Work to complete:
Take the data below and repeat it exactly.

Given data:

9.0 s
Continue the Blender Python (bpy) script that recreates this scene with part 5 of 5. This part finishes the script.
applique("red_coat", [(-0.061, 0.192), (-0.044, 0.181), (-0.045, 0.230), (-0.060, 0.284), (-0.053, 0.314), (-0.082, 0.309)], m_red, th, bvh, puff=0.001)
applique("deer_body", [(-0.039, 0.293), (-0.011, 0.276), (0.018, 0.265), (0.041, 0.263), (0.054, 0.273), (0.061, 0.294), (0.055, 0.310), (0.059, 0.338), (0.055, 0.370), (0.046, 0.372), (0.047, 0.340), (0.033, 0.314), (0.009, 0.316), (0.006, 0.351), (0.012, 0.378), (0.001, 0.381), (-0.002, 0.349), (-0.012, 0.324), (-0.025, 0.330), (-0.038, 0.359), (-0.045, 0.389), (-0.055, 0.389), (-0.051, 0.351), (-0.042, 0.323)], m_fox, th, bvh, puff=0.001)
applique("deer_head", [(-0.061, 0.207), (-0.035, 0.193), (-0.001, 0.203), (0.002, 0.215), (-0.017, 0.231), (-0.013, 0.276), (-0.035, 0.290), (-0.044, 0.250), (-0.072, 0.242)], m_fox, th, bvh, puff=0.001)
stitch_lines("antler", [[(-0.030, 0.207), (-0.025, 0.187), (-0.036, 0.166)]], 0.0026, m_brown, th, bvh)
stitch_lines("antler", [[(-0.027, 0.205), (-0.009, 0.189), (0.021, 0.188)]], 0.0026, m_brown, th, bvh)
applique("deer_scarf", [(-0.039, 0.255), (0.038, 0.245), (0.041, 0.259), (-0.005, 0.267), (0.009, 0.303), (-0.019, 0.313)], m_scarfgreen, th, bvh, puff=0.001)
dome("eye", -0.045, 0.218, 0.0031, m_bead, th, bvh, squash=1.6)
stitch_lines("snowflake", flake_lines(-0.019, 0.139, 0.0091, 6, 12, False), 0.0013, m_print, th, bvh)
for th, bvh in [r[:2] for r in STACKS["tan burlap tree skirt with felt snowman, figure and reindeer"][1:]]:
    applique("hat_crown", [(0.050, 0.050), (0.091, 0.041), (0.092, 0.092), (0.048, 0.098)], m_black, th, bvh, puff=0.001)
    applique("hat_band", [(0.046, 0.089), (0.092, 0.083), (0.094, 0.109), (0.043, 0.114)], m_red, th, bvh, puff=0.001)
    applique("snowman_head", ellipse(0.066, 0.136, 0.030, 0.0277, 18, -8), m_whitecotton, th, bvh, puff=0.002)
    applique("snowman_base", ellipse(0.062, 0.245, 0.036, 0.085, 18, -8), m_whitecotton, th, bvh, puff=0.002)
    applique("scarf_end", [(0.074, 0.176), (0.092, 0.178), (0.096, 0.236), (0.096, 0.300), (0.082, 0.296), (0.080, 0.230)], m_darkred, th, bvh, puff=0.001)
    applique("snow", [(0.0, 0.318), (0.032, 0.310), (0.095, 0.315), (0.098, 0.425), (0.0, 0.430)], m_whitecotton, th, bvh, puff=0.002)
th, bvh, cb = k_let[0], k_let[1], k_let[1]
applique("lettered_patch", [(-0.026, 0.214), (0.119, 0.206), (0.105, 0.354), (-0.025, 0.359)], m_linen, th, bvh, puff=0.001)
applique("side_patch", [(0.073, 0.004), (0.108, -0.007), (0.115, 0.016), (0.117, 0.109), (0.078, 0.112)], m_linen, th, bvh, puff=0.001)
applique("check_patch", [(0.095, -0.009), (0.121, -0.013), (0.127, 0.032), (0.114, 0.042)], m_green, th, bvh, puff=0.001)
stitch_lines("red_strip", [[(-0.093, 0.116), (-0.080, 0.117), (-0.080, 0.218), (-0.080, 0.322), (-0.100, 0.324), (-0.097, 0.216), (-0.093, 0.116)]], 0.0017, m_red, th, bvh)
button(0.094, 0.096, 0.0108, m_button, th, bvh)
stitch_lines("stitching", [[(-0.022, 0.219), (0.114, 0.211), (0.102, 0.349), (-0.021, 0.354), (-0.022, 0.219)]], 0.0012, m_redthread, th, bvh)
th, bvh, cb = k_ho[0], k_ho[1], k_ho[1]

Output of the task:
9.0 s
Continue the Blender Python (bpy) script that recreates this scene with part 5 of 5. This part finishes the script.
applique("red_coat", [(-0.061, 0.192), (-0.044, 0.181), (-0.045, 0.230), (-0.060, 0.284), (-0.053, 0.314), (-0.082, 0.309)], m_red, th, bvh, puff=0.001)
applique("deer_body", [(-0.039, 0.293), (-0.011, 0.276), (0.018, 0.265), (0.041, 0.263), (0.054, 0.273), (0.061, 0.294), (0.055, 0.310), (0.059, 0.338), (0.055, 0.370), (0.046, 0.372), (0.047, 0.340), (0.033, 0.314), (0.009, 0.316), (0.006, 0.351), (0.012, 0.378), (0.001, 0.381), (-0.002, 0.349), (-0.012, 0.324), (-0.025, 0.330), (-0.038, 0.359), (-0.045, 0.389), (-0.055, 0.389), (-0.051, 0.351), (-0.042, 0.323)], m_fox, th, bvh, puff=0.001)
applique("deer_head", [(-0.061, 0.207), (-0.035, 0.193), (-0.001, 0.203), (0.002, 0.215), (-0.017, 0.231), (-0.013, 0.276), (-0.035, 0.290), (-0.044, 0.250), (-0.072, 0.242)], m_fox, th, bvh, puff=0.001)
stitch_lines("antler", [[(-0.030, 0.207), (-0.025, 0.187), (-0.036, 0.166)]], 0.0026, m_brown, th, bvh)
stitch_lines("antler", [[(-0.027, 0.205), (-0.009, 0.189), (0.021, 0.188)]], 0.0026, m_brown, th, bvh)
applique("deer_scarf", [(-0.039, 0.255), (0.038, 0.245), (0.041, 0.259), (-0.005, 0.267), (0.009, 0.303), (-0.019, 0.313)], m_scarfgreen, th, bvh, puff=0.001)
dome("eye", -0.045, 0.218, 0.0031, m_bead, th, bvh, squash=1.6)
stitch_lines("snowflake", flake_lines(-0.019, 0.139, 0.0091, 6, 12, False), 0.0013, m_print, th, bvh)
for th, bvh in [r[:2] for r in STACKS["tan burlap tree skirt with felt snowman, figure and reindeer"][1:]]:
    applique("hat_crown", [(0.050, 0.050), (0.091, 0.041), (0.092, 0.092), (0.048, 0.098)], m_black, th, bvh, puff=0.001)
    applique("hat_band", [(0.046, 0.089), (0.092, 0.083), (0.094, 0.109), (0.043, 0.114)], m_red, th, bvh, puff=0.001)
    applique("snowman_head", ellipse(0.066, 0.136, 0.030, 0.0277, 18, -8), m_whitecotton, th, bvh, puff=0.002)
    applique("snowman_base", ellipse(0.062, 0.245, 0.036, 0.085, 18, -8), m_whitecotton, th, bvh, puff=0.002)
    applique("scarf_end", [(0.074, 0.176), (0.092, 0.178), (0.096, 0.236), (0.096, 0.300), (0.082, 0.296), (0.080, 0.230)], m_darkred, th, bvh, puff=0.001)
    applique("snow", [(0.0, 0.318), (0.032, 0.310), (0.095, 0.315), (0.098, 0.425), (0.0, 0.430)], m_whitecotton, th, bvh, puff=0.002)
th, bvh, cb = k_let[0], k_let[1], k_let[1]
applique("lettered_patch", [(-0.026, 0.214), (0.119, 0.206), (0.105, 0.354), (-0.025, 0.359)], m_linen, th, bvh, puff=0.001)
applique("side_patch", [(0.073, 0.004), (0.108, -0.007), (0.115, 0.016), (0.117, 0.109), (0.078, 0.112)], m_linen, th, bvh, puff=0.001)
applique("check_patch", [(0.095, -0.009), (0.121, -0.013), (0.127, 0.032), (0.114, 0.042)], m_green, th, bvh, puff=0.001)
stitch_lines("red_strip", [[(-0.093, 0.116), (-0.080, 0.117), (-0.080, 0.218), (-0.080, 0.322), (-0.100, 0.324), (-0.097, 0.216), (-0.093, 0.116)]], 0.0017, m_red, th, bvh)
button(0.094, 0.096, 0.0108, m_button, th, bvh)
stitch_lines("stitching", [[(-0.022, 0.219), (0.114, 0.211), (0.102, 0.349), (-0.021, 0.354), (-0.022, 0.219)]], 0.0012, m_redthread, th, bvh)
th, bvh, cb = k_ho[0], k_ho[1], k_ho[1]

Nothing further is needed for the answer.